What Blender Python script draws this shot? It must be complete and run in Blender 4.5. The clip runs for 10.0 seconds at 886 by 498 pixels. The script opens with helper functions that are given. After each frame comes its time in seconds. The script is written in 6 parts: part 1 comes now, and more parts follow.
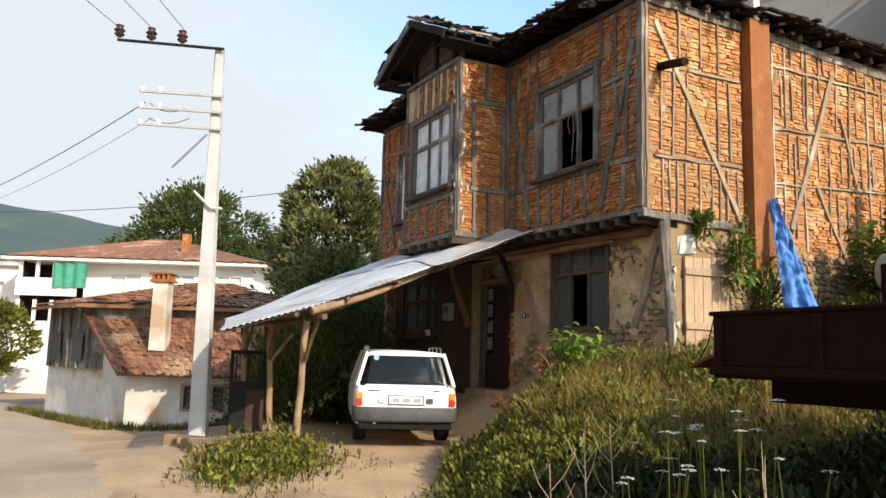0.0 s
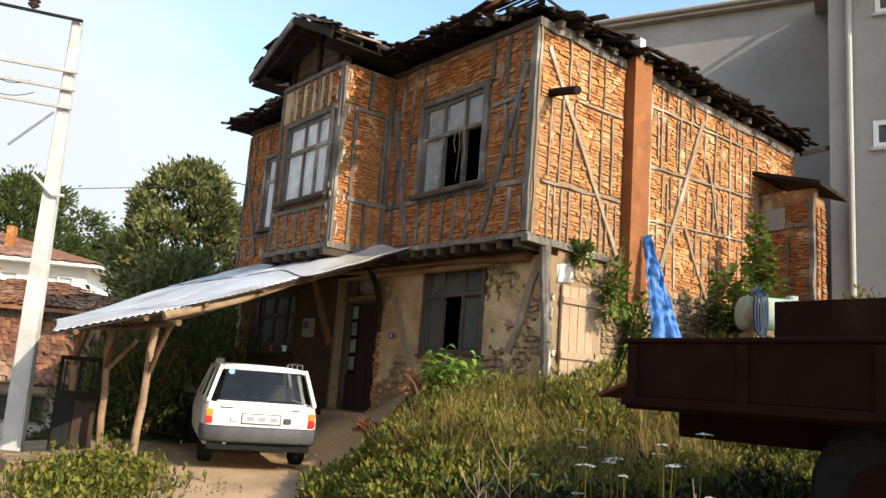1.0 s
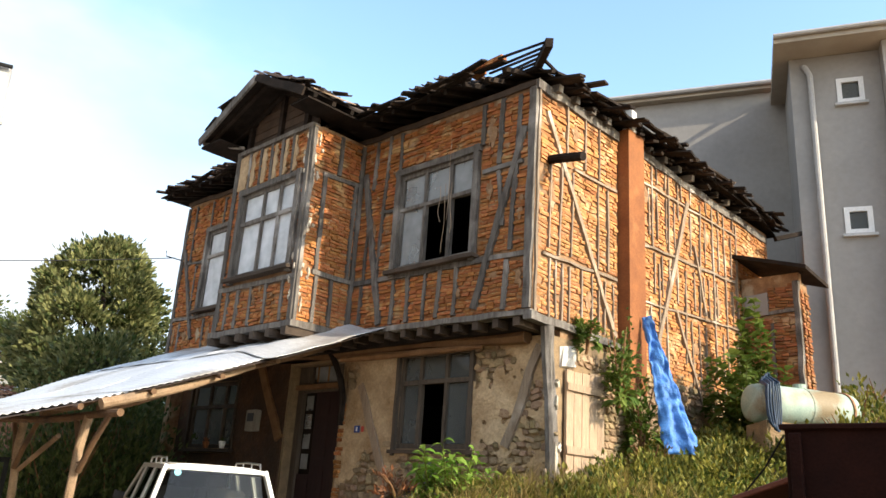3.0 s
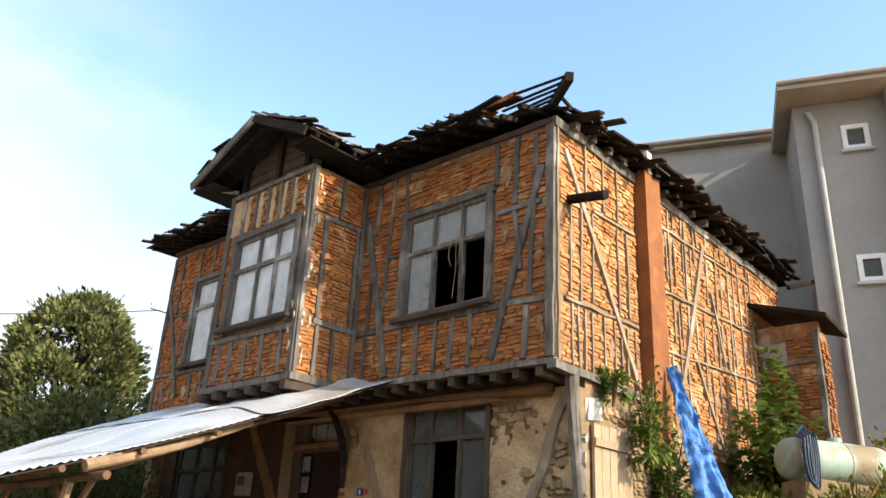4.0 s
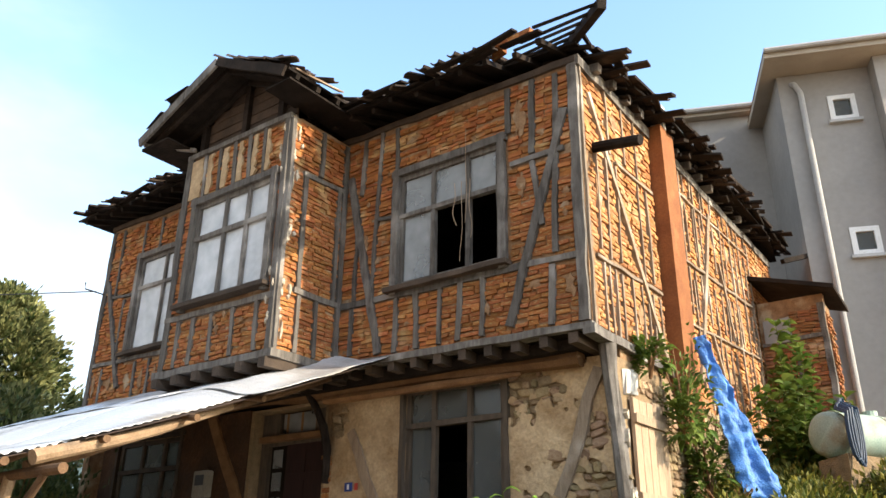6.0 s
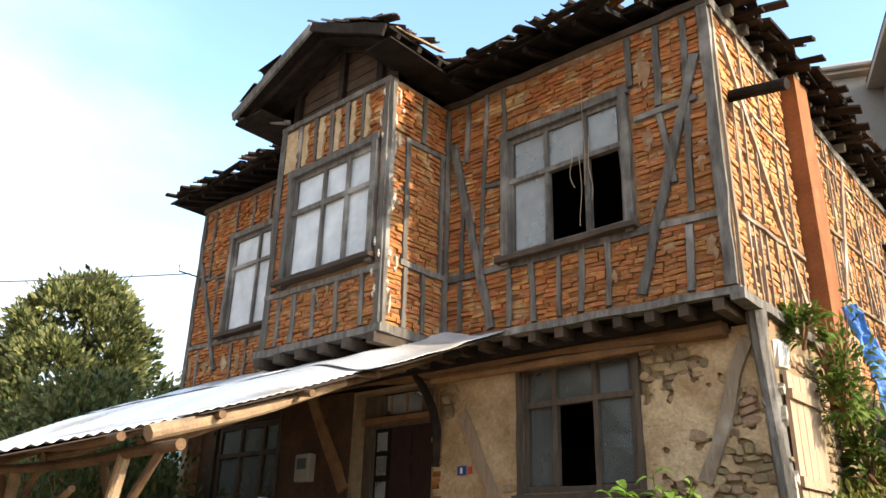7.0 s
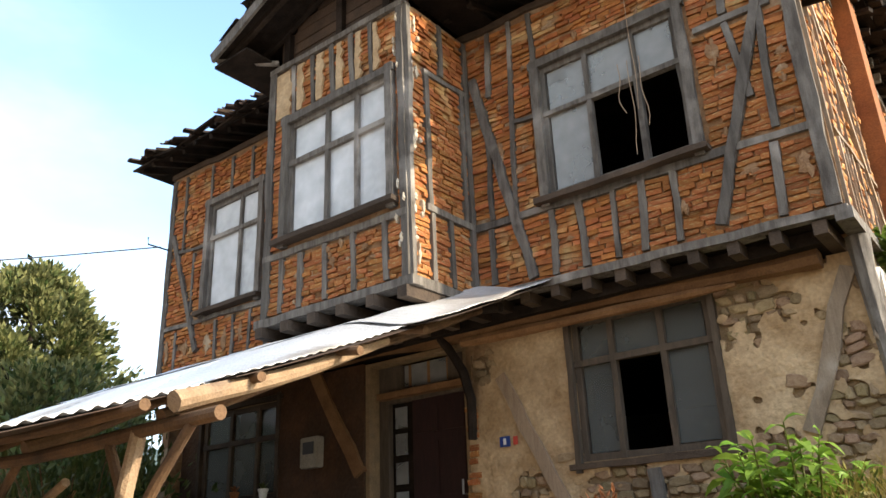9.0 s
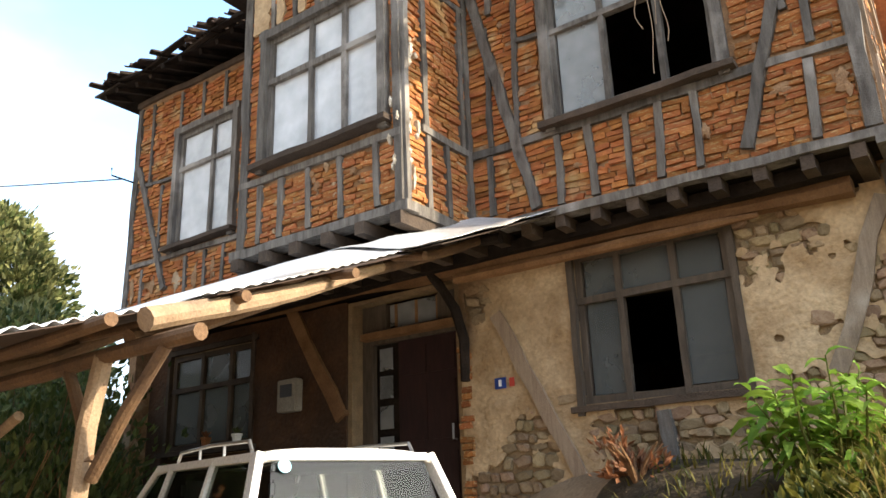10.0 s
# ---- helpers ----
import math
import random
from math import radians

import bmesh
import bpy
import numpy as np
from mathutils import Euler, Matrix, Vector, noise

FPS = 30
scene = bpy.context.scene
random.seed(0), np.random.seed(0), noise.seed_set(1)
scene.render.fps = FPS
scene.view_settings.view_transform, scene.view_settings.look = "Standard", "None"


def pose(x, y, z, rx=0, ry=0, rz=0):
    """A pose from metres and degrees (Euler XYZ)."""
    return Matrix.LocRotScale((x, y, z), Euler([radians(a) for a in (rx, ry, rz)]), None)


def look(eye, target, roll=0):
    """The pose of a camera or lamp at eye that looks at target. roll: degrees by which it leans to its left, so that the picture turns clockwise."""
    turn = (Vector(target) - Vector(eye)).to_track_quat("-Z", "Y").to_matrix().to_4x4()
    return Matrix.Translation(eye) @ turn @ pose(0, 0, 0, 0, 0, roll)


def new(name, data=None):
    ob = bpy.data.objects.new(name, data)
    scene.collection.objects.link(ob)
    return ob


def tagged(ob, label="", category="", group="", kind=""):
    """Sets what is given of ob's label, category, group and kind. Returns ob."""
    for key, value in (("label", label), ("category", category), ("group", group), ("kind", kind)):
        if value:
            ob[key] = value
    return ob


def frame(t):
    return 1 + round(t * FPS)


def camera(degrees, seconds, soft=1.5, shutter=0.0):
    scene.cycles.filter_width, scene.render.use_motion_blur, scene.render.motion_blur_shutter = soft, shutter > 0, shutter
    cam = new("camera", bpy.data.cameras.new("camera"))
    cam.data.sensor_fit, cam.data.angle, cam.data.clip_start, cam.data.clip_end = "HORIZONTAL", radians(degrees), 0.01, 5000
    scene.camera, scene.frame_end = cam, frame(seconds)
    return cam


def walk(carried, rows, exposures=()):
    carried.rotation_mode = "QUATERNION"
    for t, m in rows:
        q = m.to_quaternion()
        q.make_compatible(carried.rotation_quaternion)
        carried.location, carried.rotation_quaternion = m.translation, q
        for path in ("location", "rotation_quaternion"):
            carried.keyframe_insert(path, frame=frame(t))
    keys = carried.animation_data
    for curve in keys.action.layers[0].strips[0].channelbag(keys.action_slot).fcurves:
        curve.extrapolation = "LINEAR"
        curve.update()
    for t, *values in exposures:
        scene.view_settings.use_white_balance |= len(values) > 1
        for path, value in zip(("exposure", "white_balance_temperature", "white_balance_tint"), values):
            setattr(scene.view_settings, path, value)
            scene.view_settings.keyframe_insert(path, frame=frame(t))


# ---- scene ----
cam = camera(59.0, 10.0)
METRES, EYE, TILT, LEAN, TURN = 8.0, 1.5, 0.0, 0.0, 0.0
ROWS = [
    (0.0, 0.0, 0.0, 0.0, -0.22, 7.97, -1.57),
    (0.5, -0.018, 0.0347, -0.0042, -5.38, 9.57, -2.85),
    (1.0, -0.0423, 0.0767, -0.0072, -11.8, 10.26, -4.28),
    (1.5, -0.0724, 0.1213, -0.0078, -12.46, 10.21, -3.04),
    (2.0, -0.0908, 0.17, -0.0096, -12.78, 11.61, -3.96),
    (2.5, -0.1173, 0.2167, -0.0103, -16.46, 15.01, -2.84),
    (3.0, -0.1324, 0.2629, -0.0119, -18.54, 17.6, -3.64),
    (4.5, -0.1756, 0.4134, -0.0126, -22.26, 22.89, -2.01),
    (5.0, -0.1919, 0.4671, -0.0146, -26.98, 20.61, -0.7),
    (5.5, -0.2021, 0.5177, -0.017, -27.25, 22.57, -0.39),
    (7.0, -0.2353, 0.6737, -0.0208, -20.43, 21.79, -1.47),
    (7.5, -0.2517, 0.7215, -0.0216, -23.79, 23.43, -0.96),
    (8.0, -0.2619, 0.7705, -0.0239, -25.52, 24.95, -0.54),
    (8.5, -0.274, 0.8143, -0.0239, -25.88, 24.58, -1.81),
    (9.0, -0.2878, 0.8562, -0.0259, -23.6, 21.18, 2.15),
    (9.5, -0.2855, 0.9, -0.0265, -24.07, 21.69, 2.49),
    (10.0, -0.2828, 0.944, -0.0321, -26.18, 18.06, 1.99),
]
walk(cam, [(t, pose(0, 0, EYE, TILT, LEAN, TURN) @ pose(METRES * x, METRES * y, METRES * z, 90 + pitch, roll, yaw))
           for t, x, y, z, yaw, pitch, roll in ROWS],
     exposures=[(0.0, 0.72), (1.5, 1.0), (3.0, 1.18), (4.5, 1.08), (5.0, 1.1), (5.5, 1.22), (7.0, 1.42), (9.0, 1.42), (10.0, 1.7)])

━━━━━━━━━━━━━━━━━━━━

◆ **Problem statement**: Copy out each line exactly, without the pictures.

◆ **Exercise answer**:
What Blender Python script draws this shot? It must be complete and run in Blender 4.5. The clip runs for 10.0 seconds at 886 by 498 pixels. The script opens with helper functions that are given. After each frame comes its time in seconds. The script is written in 6 parts: part 1 comes now, and more parts follow.
0.0 s
1.0 s
3.0 s
4.0 s
6.0 s
7.0 s
9.0 s
10.0 s
# ---- helpers ----
import math
import random
from math import radians

import bmesh
import bpy
import numpy as np
from mathutils import Euler, Matrix, Vector, noise

FPS = 30
scene = bpy.context.scene
random.seed(0), np.random.seed(0), noise.seed_set(1)
scene.render.fps = FPS
scene.view_settings.view_transform, scene.view_settings.look = "Standard", "None"


def pose(x, y, z, rx=0, ry=0, rz=0):
    """A pose from metres and degrees (Euler XYZ)."""
    return Matrix.LocRotScale((x, y, z), Euler([radians(a) for a in (rx, ry, rz)]), None)


def look(eye, target, roll=0):
    """The pose of a camera or lamp at eye that looks at target. roll: degrees by which it leans to its left, so that the picture turns clockwise."""
    turn = (Vector(target) - Vector(eye)).to_track_quat("-Z", "Y").to_matrix().to_4x4()
    return Matrix.Translation(eye) @ turn @ pose(0, 0, 0, 0, 0, roll)


def new(name, data=None):
    ob = bpy.data.objects.new(name, data)
    scene.collection.objects.link(ob)
    return ob


def tagged(ob, label="", category="", group="", kind=""):
    """Sets what is given of ob's label, category, group and kind. Returns ob."""
    for key, value in (("label", label), ("category", category), ("group", group), ("kind", kind)):
        if value:
            ob[key] = value
    return ob


def frame(t):
    return 1 + round(t * FPS)


def camera(degrees, seconds, soft=1.5, shutter=0.0):
    scene.cycles.filter_width, scene.render.use_motion_blur, scene.render.motion_blur_shutter = soft, shutter > 0, shutter
    cam = new("camera", bpy.data.cameras.new("camera"))
    cam.data.sensor_fit, cam.data.angle, cam.data.clip_start, cam.data.clip_end = "HORIZONTAL", radians(degrees), 0.01, 5000
    scene.camera, scene.frame_end = cam, frame(seconds)
    return cam


def walk(carried, rows, exposures=()):
    carried.rotation_mode = "QUATERNION"
    for t, m in rows:
        q = m.to_quaternion()
        q.make_compatible(carried.rotation_quaternion)
        carried.location, carried.rotation_quaternion = m.translation, q
        for path in ("location", "rotation_quaternion"):
            carried.keyframe_insert(path, frame=frame(t))
    keys = carried.animation_data
    for curve in keys.action.layers[0].strips[0].channelbag(keys.action_slot).fcurves:
        curve.extrapolation = "LINEAR"
        curve.update()
    for t, *values in exposures:
        scene.view_settings.use_white_balance |= len(values) > 1
        for path, value in zip(("exposure", "white_balance_temperature", "white_balance_tint"), values):
            setattr(scene.view_settings, path, value)
            scene.view_settings.keyframe_insert(path, frame=frame(t))


# ---- scene ----
cam = camera(59.0, 10.0)
METRES, EYE, TILT, LEAN, TURN = 8.0, 1.5, 0.0, 0.0, 0.0
ROWS = [
    (0.0, 0.0, 0.0, 0.0, -0.22, 7.97, -1.57),
    (0.5, -0.018, 0.0347, -0.0042, -5.38, 9.57, -2.85),
    (1.0, -0.0423, 0.0767, -0.0072, -11.8, 10.26, -4.28),
    (1.5, -0.0724, 0.1213, -0.0078, -12.46, 10.21, -3.04),
    (2.0, -0.0908, 0.17, -0.0096, -12.78, 11.61, -3.96),
    (2.5, -0.1173, 0.2167, -0.0103, -16.46, 15.01, -2.84),
    (3.0, -0.1324, 0.2629, -0.0119, -18.54, 17.6, -3.64),
    (4.5, -0.1756, 0.4134, -0.0126, -22.26, 22.89, -2.01),
    (5.0, -0.1919, 0.4671, -0.0146, -26.98, 20.61, -0.7),
    (5.5, -0.2021, 0.5177, -0.017, -27.25, 22.57, -0.39),
    (7.0, -0.2353, 0.6737, -0.0208, -20.43, 21.79, -1.47),
    (7.5, -0.2517, 0.7215, -0.0216, -23.79, 23.43, -0.96),
    (8.0, -0.2619, 0.7705, -0.0239, -25.52, 24.95, -0.54),
    (8.5, -0.274, 0.8143, -0.0239, -25.88, 24.58, -1.81),
    (9.0, -0.2878, 0.8562, -0.0259, -23.6, 21.18, 2.15),
    (9.5, -0.2855, 0.9, -0.0265, -24.07, 21.69, 2.49),
    (10.0, -0.2828, 0.944, -0.0321, -26.18, 18.06, 1.99),
]
walk(cam, [(t, pose(0, 0, EYE, TILT, LEAN, TURN) @ pose(METRES * x, METRES * y, METRES * z, 90 + pitch, roll, yaw))
           for t, x, y, z, yaw, pitch, roll in ROWS],
     exposures=[(0.0, 0.72), (1.5, 1.0), (3.0, 1.18), (4.5, 1.08), (5.0, 1.1), (5.5, 1.22), (7.0, 1.42), (9.0, 1.42), (10.0, 1.7)])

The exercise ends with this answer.